There was an additional oddity to Dawson's training: He often rode loaded. With gear, that is.
He wanted to travel light, so he planned to wear the same hip pack he wore last year that carried all his gear: shorts, a shirt, a couple of energy bars, cell phone, wallet and a pair of flip-flops.
During his 2006 attempt, Dawson developed knee pain he attributed to the weight the hip pack added to every pedal revolution. This year, he used the same pack but attached the shoulder strap to distribute the load.
Dawson wore that setup during some of his training rides to acclimate himself. He also rode with a loaded backpack and with a weight vest.
"The hardest training ride I took wasn't the longest. It was a 31-mile ride with a 25-pound pack on. It was a beast," Dawson said with a smile. "But I thought I was much more prepared."
So on May 18, Dawson saddled up and headed south.
He picked secondary roads to avoid traffic. For instance, he left town on U.S. Highway 59.
He attempted to hit the road every morning at first light and be done by 2 or 3 in the afternoon, when he'd locate a motel or hotel - "Basically, just a bed, a shower and ice," he said - rinse out his riding gear and crash. Ride, rinse, repeat.
Though he rode unsupported, he had a constant companion: a headwind.
"People don't understand how much wind makes it easy or difficult for you to ride a bike," Dawson said. "I didn't have one day the wind was coming out of the north."
He rolled through Porum, Okla., and made a point to stop at the same convenience store that marked the end of his last attempt at Houston, then headed to the southeast corner of the state and the first significant challenge of the ride.
"Southeastern Oklahoma has big hills. Maybe you'd call 'em small mountains, similar to Ozarks terrain," Dawson said. "I used to go fishing there a lot. That was my toughest day, but also one of my funnest. For every hill there's a downhill."
He crossed into Texas, went through Paris, then Athens, then Palestine.
On the leg from Palestine to Madisonville, Dawson suffered his only mechanical setback. Standing to climb a hill, he heard the unmistakable twang of a broken spoke.
Dawson took one look at unbroken desolation around him and used his lifeline, calling his sister and asking her to hop on the Internet and locate the nearest bike shop.
"By the grace of God, there was a bike store 10 miles away," Dawson recalled. "I called my sister and asked her to get on the computer and find a bike store. She said, 'Oh, yeah, Dogwood Bike Store.' I said, 'I'm in the middle of nowhere. Don't play me.' She said, 'No, I'm not.' I unhooked my brakes and they fixed my wheel for me."
End of the road
The end of the road came on May 24.
Dawson had calculated a trip of closer to 700 miles, but it ended up at 805.
His shortest day was 109 miles, his longest 120.
One day, it rained the entire time.
"For the most part, the roads weren't too bad," he said. "There was a nine-mile stretch north of Athens, Texas, that hands-down was the worst stretch.

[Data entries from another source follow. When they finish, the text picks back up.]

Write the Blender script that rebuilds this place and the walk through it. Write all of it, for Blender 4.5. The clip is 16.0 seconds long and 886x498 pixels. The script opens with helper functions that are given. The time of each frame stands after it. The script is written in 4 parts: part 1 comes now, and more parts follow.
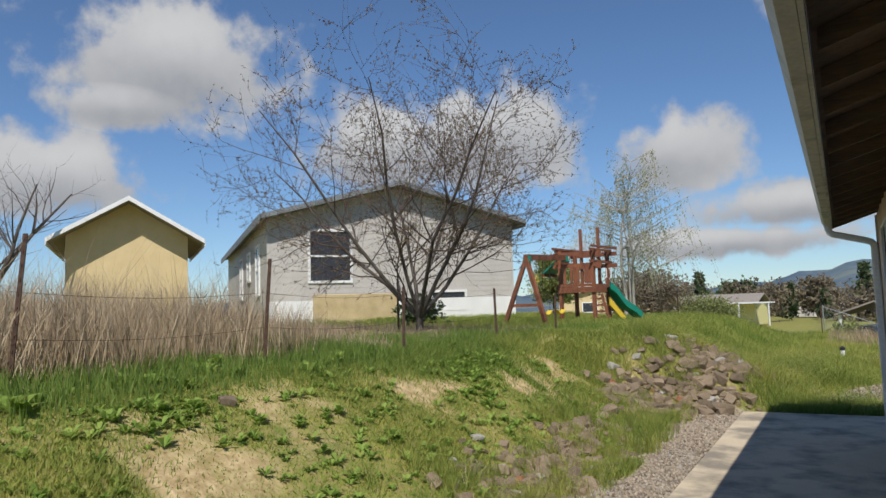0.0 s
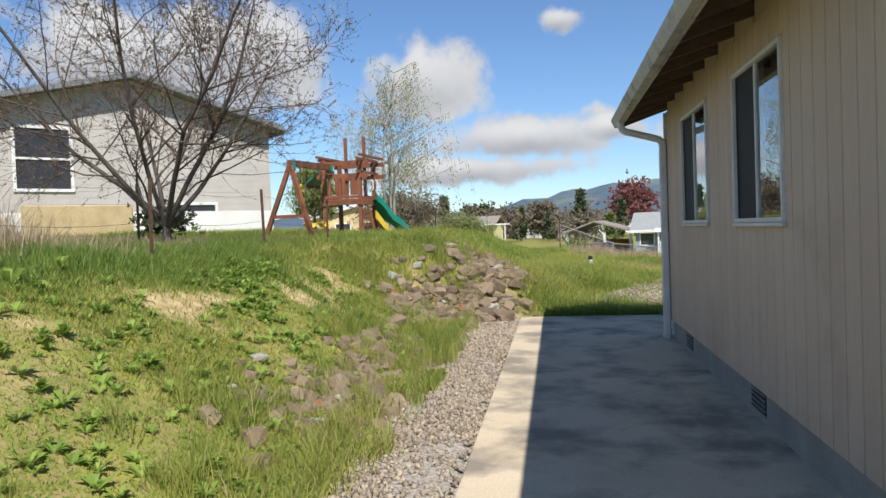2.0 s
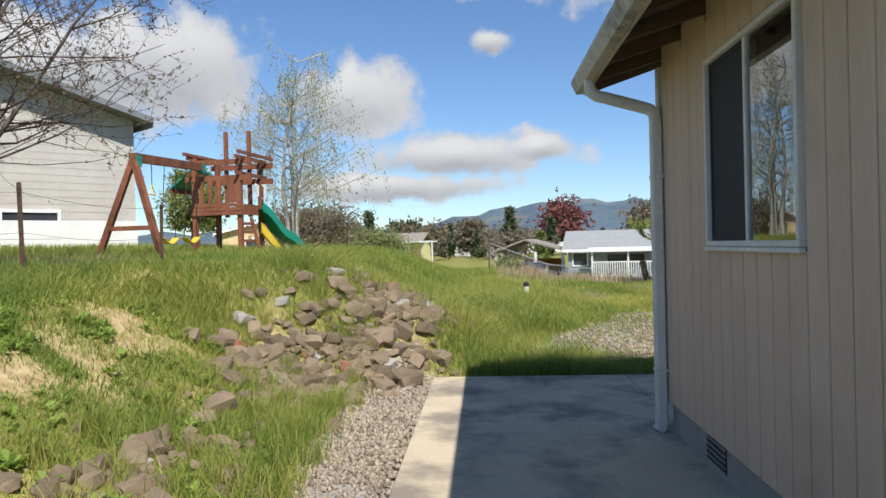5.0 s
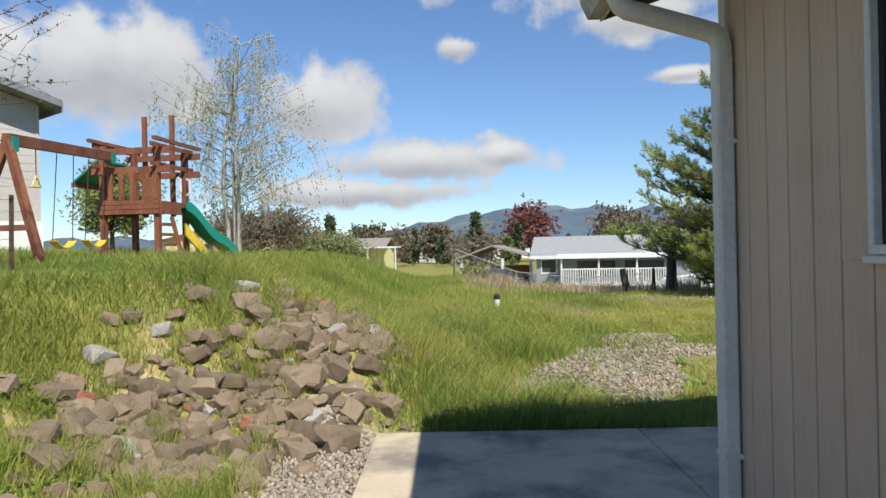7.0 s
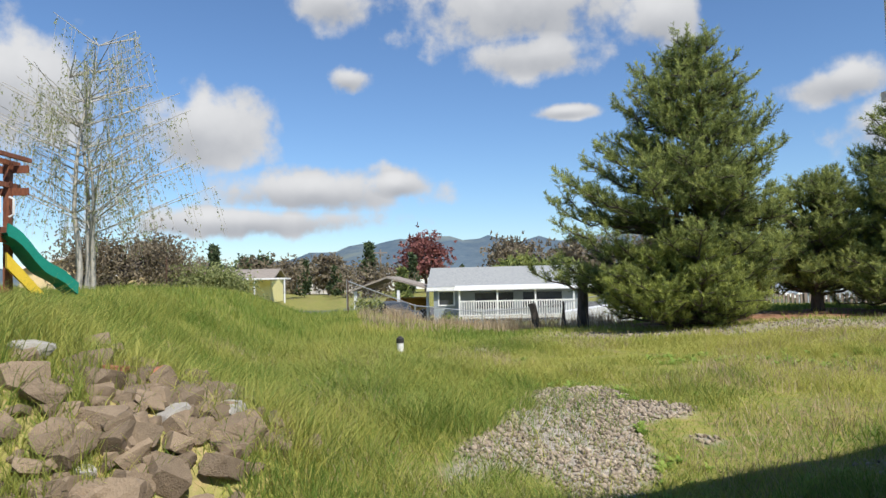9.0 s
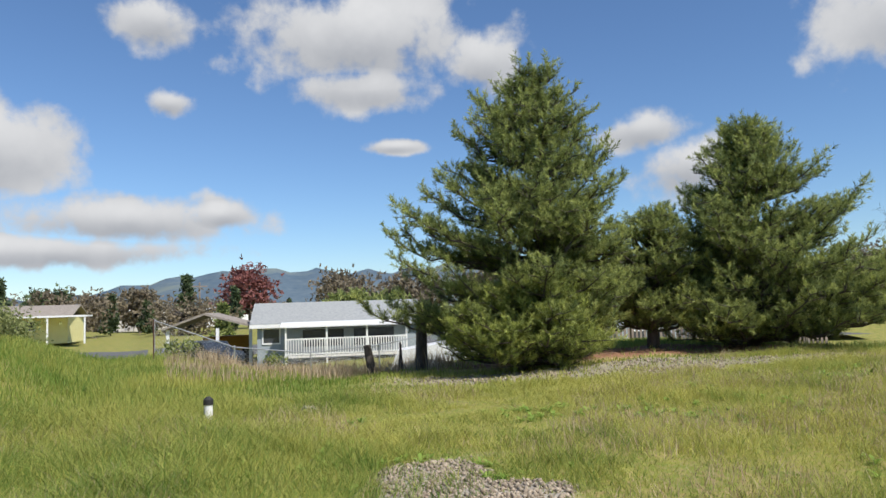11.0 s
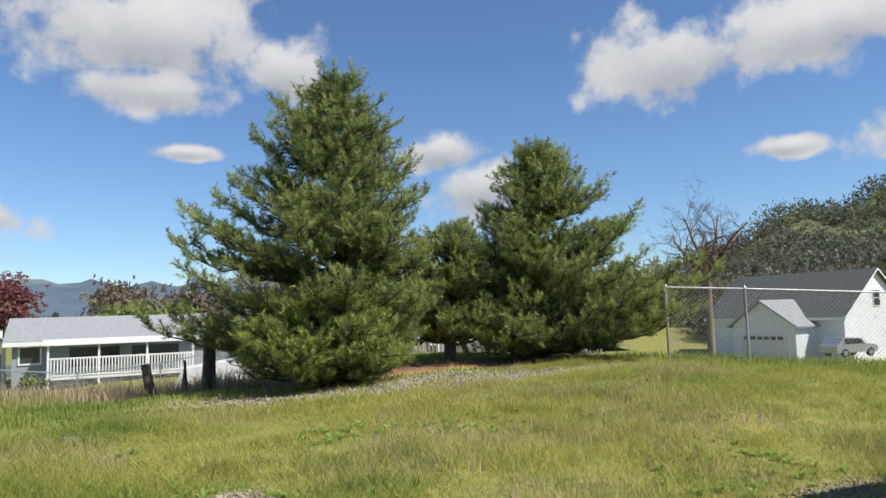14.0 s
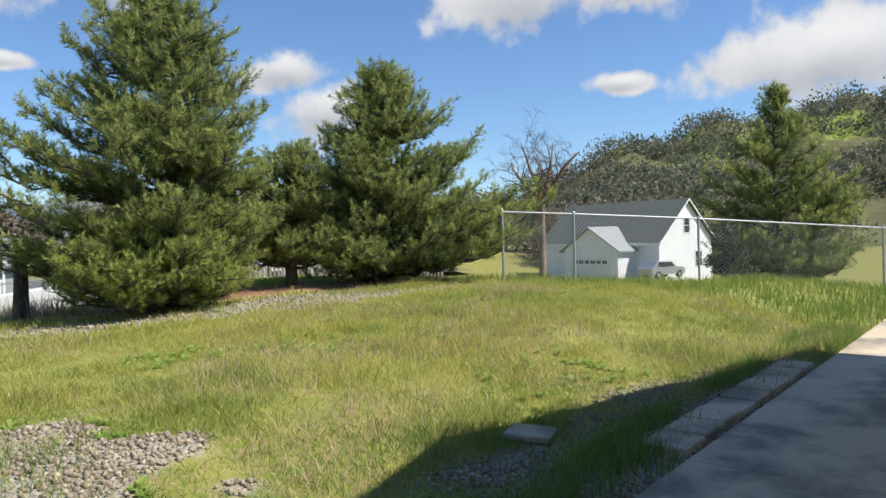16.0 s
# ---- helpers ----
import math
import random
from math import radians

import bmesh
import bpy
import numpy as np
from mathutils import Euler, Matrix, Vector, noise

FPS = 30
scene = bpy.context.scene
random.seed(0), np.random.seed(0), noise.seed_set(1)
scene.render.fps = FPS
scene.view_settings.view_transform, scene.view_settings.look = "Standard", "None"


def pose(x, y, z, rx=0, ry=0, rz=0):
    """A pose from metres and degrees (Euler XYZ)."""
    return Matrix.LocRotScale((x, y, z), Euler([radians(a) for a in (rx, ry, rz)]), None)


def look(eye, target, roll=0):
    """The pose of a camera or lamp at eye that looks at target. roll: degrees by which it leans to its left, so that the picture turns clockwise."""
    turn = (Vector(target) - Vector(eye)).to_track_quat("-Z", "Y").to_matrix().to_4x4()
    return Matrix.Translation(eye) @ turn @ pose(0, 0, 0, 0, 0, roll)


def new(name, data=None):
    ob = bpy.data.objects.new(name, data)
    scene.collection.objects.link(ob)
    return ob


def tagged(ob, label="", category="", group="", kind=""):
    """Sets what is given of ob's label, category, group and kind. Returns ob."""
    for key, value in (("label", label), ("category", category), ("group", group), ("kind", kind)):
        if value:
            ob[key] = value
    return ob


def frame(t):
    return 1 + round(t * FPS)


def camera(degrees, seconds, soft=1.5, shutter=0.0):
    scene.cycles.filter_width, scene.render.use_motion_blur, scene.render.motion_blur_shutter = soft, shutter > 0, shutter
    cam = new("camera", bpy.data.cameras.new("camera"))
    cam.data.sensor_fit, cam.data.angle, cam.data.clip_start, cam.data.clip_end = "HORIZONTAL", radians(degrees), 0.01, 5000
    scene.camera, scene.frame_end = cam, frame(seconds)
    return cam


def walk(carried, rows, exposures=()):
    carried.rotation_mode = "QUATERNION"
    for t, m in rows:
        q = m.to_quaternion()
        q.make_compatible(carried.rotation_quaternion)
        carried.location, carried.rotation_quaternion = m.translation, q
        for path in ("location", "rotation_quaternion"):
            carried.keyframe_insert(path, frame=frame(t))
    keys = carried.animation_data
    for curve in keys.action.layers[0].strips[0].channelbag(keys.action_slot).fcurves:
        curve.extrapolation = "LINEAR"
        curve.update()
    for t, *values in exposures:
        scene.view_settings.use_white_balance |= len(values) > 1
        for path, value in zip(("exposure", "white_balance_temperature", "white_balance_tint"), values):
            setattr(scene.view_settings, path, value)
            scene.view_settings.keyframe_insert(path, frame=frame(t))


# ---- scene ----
import itertools

cam = camera(64.0, 16.0)
PATH = [
    (0, (-0.477, -11.521, 1.897), (-1.447, -9.781, 2.076), -1.8),
    (0.5, (-0.737, -11.455, 1.757), (-1.469, -9.601, 1.919), -1.9),
    (1, (-1.079, -11.241, 1.616), (-1.666, -9.334, 1.752), -1.8),
    (1.5, (-1.319, -10.781, 1.582), (-1.775, -8.833, 1.604), -2.0),
    (2, (-1.488, -10.259, 1.578), (-1.803, -8.285, 1.523), -2.1),
    (2.5, (-1.51, -9.64, 1.583), (-1.693, -7.65, 1.517), -2.3),
    (3, (-1.52, -8.966, 1.589), (-1.669, -6.973, 1.534), -2.3),
    (3.5, (-1.468, -8.338, 1.578), (-1.608, -6.343, 1.539), -2.2),
    (4, (-1.461, -7.694, 1.585), (-1.597, -5.699, 1.558), -2.0),
    (4.2, (-1.481, -7.423, 1.598), (-1.607, -5.427, 1.575), -1.8),
    (6.3, (-1.451, -4.869, 1.601), (-1.569, -2.872, 1.595), -1.2),
    (6.5, (-1.443, -4.661, 1.59), (-1.555, -2.664, 1.586), -1.3),
    (7, (-1.456, -4.037, 1.594), (-1.475, -2.037, 1.595), -1.2),
    (7.5, (-1.5, -3.412, 1.592), (-1.413, -1.414, 1.616), -1.2),
    (8, (-1.513, -2.867, 1.603), (-1.344, -0.875, 1.639), -1.0),
    (8.2, (-1.51, -2.685, 1.6), (-1.333, -0.693, 1.641), -1.0),
    (10.3, (-1.343, -0.817, 1.823), (-0.758, 1.09, 1.965), -1.7),
    (10.5, (-1.294, -0.637, 1.825), (-0.668, 1.257, 1.968), -1.6),
    (11, (-1.182, -0.286, 1.826), (-0.436, 1.562, 1.985), -1.8),
    (11.5, (-1.072, -0.026, 1.823), (-0.228, 1.778, 1.998), -1.8),
    (12, (-1.068, 0.116, 1.817), (-0.121, 1.868, 2.0), -1.7),
    (12.5, (-1.06, 0.198, 1.81), (0.01, 1.877, 1.998), -1.8),
    (13, (-1.017, 0.225, 1.801), (0.111, 1.866, 1.989), -1.9),
    (13.5, (-0.996, 0.215, 1.806), (0.17, 1.829, 1.992), -1.8),
    (14, (-0.993, 0.198, 1.809), (0.242, 1.761, 1.992), -1.8),
    (14.5, (-0.977, 0.186, 1.796), (0.343, 1.679, 1.962), -1.8),
    (15, (-0.943, 0.184, 1.784), (0.475, 1.589, 1.901), -1.9),
    (15.5, (-0.918, 0.176, 1.763), (0.573, 1.509, 1.808), -1.8),
    (16, (-0.894, 0.177, 1.734), (0.649, 1.449, 1.697), -1.7),
]
walk(cam, [(t, look(eye, aim, lean)) for t, eye, aim, lean in PATH],
     exposures=[(0, -0.04), (1, 0.16), (2.5, 0.4), (6.5, 0.36), (8, 0.4), (10.5, 0.3), (14.5, 0.36), (16, 0.52)])

# ---- light ----
SUN = Vector((0.358, -0.75, 1.0)).normalized()
sun_data = bpy.data.lights.new("sun", "SUN")
sun_data.energy, sun_data.angle, sun_data.color = 4.6, radians(0.53), (1.0, 0.95, 0.87)
sun = new("sun", sun_data)
sun.matrix_world = look(SUN * 60, (0, 0, 0))

# cumulus clouds: azimuth, elevation, half width, half height in degrees
CLOUDS = [(-34, 13.0, 8, 4.2), (-50, 19.3, 9, 4.8), (-54, 15.7, 5, 1.8), (-59, 10.5, 8.7, 3.4), (-25, 14.0, 9.0, 4.6), (-10.8, 11.7, 5.4, 3.3),
          (-2.4, 6.9, 8.5, 1.8), (4.6, 7.5, 2.6, 1.2), (15.4, 21.3, 9.2, 4.0), (26, 19.2, 3.6, 2.7), (15.7, 17.3, 6, 1.8),
          (-0.4, 21.4, 3.6, 2.1), (0.8, 15.7, 1.9, 1.1), (38, 13, 4.1, 1.7), (41.5, 9.9, 4.2, 2.6), (57, 18.8, 6, 3.8),
          (67.5, 19.3, 9.5, 3.0), (64.8, 11.3, 2.5, 0.8), (79, 11.8, 8.7, 3.3), (-8, 4.6, 12, 1.4), (18.3, 12.8, 2.7, 0.6)]
world = bpy.data.worlds.new("world")
scene.world = world
world.use_nodes = True
wt = world.node_tree
wt.nodes.clear()


def wnode(kind, **vals):
    n = wt.nodes.new(kind)
    for k, v in vals.items():
        n.inputs[int(k[1:])].default_value = v
    return n


def wmath(op, a, b=None, c=None, clamp=False):
    n = wt.nodes.new("ShaderNodeMath")
    n.operation, n.use_clamp = op, clamp
    for i, v in enumerate((a, b, c)):
        if v is None:
            continue
        if isinstance(v, (int, float)):
            n.inputs[i].default_value = v
        else:
            wt.links.new(v, n.inputs[i])
    return n.outputs[0]


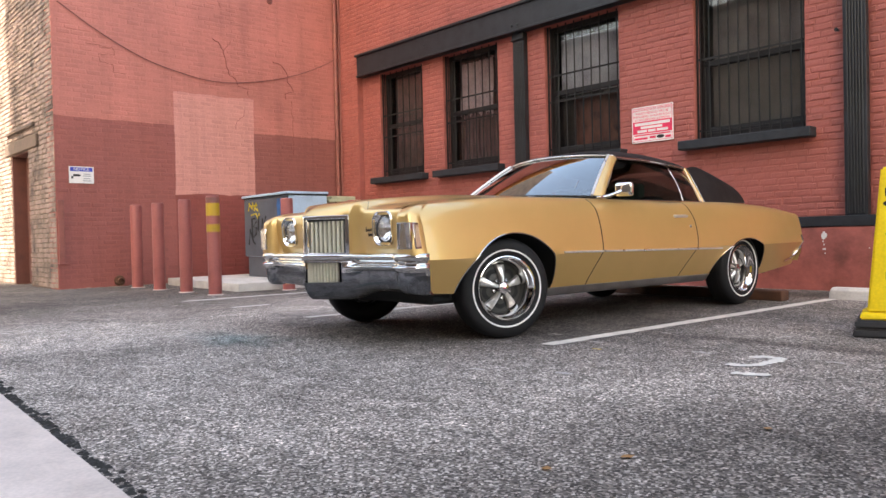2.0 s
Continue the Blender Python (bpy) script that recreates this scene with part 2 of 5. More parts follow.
def lathe(profile, axis="Z", seg=32, bm=None, centre=(0, 0, 0), cap=True):
    """Turns rows of (radius, height) about an axis."""
    bm = bm or bmesh.new()
    rings = []
    for r, h in profile:
        ring = []
        for k in range(seg):
            a = 2 * math.pi * k / seg
            p = (r * math.cos(a), r * math.sin(a), h) if axis == "Z" else (h, r * math.cos(a), r * math.sin(a))
            ring.append(bm.verts.new([p[n] + centre[n] for n in range(3)]))
        rings.append(ring)
    for a, b in zip(rings, rings[1:]):
        for k in range(seg):
            bm.faces.new((a[k], a[(k + 1) % seg], b[(k + 1) % seg], b[k]))
    for ring, r in ((rings[0], profile[0][0]), (rings[-1], profile[-1][0])):
        if cap and r > 1e-4:
            bm.faces.new(ring)
    bmesh.ops.recalc_face_normals(bm, faces=bm.faces)
    return bm


def tube(points, r, seg=8, bm=None, cap=True):
    bm = bm or bmesh.new()
    pts = [Vector(p) for p in points]
    rings = []
    for n, p in enumerate(pts):
        d = (pts[min(n + 1, len(pts) - 1)] - pts[max(n - 1, 0)]).normalized()
        a = d.cross((0, 0, 1) if abs(d.z) < 0.9 else (1, 0, 0)).normalized()
        b = d.cross(a)
        rings.append([bm.verts.new(p + r * (math.cos(2 * math.pi * k / seg) * a + math.sin(2 * math.pi * k / seg) * b)) for k in range(seg)])
    for a, b in zip(rings, rings[1:]):
        for k in range(seg):
            bm.faces.new((a[k], a[(k + 1) % seg], b[(k + 1) % seg], b[k]))
    if cap:
        bm.faces.new(rings[0])
        bm.faces.new(rings[-1])
    bmesh.ops.recalc_face_normals(bm, faces=bm.faces)
    return bm


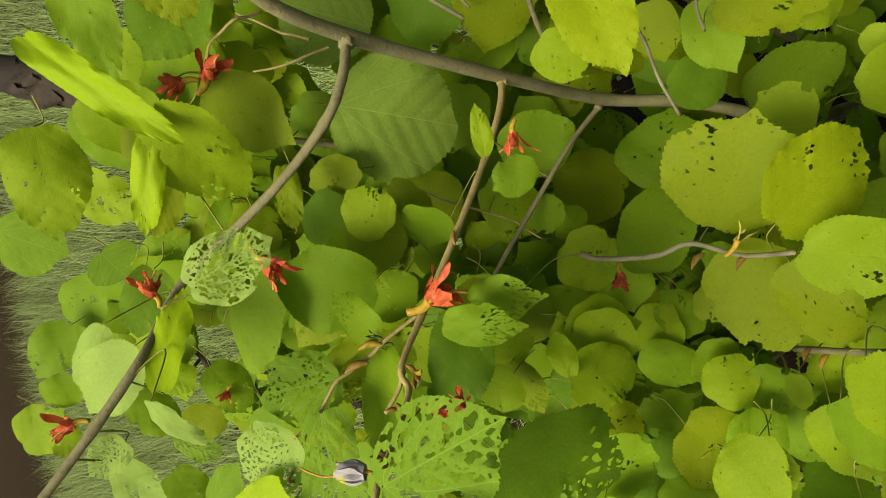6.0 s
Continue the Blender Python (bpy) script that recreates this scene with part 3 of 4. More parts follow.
leaf("o2", (-0.070, 0.916, 1.202), (-0.112, 0.945, 1.245), 0.055, (-0.01, -0.83, 0.56))
leaf("p0", (0.035, 1.168, 1.451), (0.018, 1.115, 1.411), 0.058, (0.42, -0.62, 0.66))
leaf("p0", (-0.005, 1.190, 1.369), (-0.028, 1.169, 1.354), 0.054, (0.38, -0.78, 0.50))
leaf("y1", (-0.149, 1.122, 1.467), (-0.114, 1.092, 1.440), 0.046, (0.01, -0.67, 0.74))
leaf("g0", (-0.030, 1.003, 1.166), (-0.052, 1.058, 1.249), 0.089, (-0.02, -0.83, 0.55))
leaf("y1", (-0.142, 0.527, 1.429), (-0.100, 0.506, 1.412), 0.046, (-0.23, -0.83, 0.50))
leaf("o0", (0.439, 0.915, 1.281), (0.359, 0.913, 1.274), 0.070, (-0.03, -0.80, 0.60))
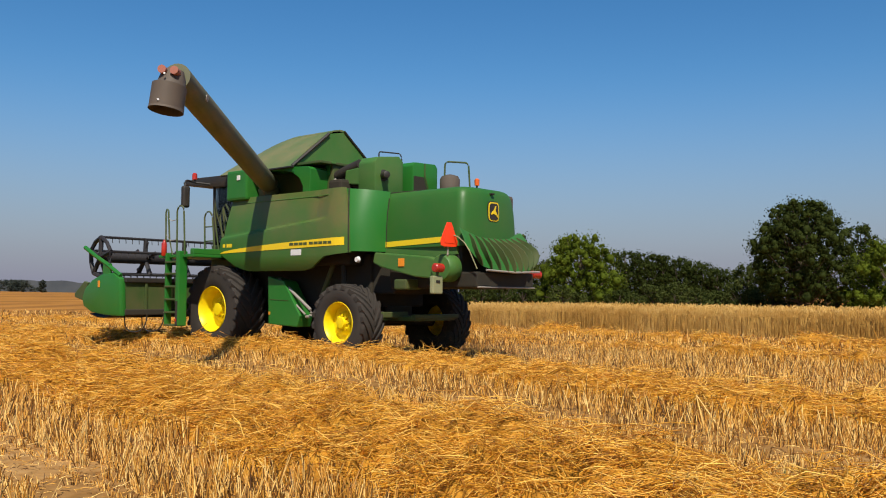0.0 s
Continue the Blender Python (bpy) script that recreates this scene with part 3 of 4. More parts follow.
def arc_pts(p, q, corner, n=5):
    """A rounded corner from p to q round corner."""
    p, q, c = Vector(p), Vector(q), Vector(corner)
    return [p.lerp(c, t).lerp(c.lerp(q, t), t) for t in (k / (n - 1) for k in range(n))]


def turned(profile, sides, axis="y", caps=(True, True)):
    """A body of revolution round the y axis: profile of (y, radius)."""
    bm = bmesh.new()
    rings = [[bm.verts.new((r * math.cos(k * math.tau / sides), y, r * math.sin(k * math.tau / sides))) for k in range(sides)] for y, r in profile]
    for a, b in zip(rings, rings[1:]):
        for k in range(sides):
            bm.faces.new((a[k], a[(k + 1) % sides], b[(k + 1) % sides], b[k]))
    for ring, closed in zip((rings[0], rings[-1]), caps):
        if closed:
            bm.faces.new(ring)
    bmesh.ops.recalc_face_normals(bm, faces=bm.faces)
    if axis == "x":
        for v in bm.verts:
            v.co = Vector((v.co.y, v.co.x, v.co.z))
        bmesh.ops.reverse_faces(bm, faces=bm.faces)
    return bm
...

There's the white line, then there's a big dropoff."
And Houston's traffic surprised him.
"There were so many exits and on-ramps," Dawson said, "it felt like I was playing Frogger every so often."
In retrospect, he said, he found he often lost himself in the ride.
"It all ebbs and flows. You get in a groove," Dawson said. "There might be a three-hour span where I'd get in a groove and look down and (the computer) says 19.8 (mph). And then you might go an hour and it feels like you're being bludgeoned in the head with a baseball bat."
Not long after he got off the bike, a relative asked if he'd be riding back the same way.
"I told 'em I wasn't sitting on anything smaller than a couch for a long time."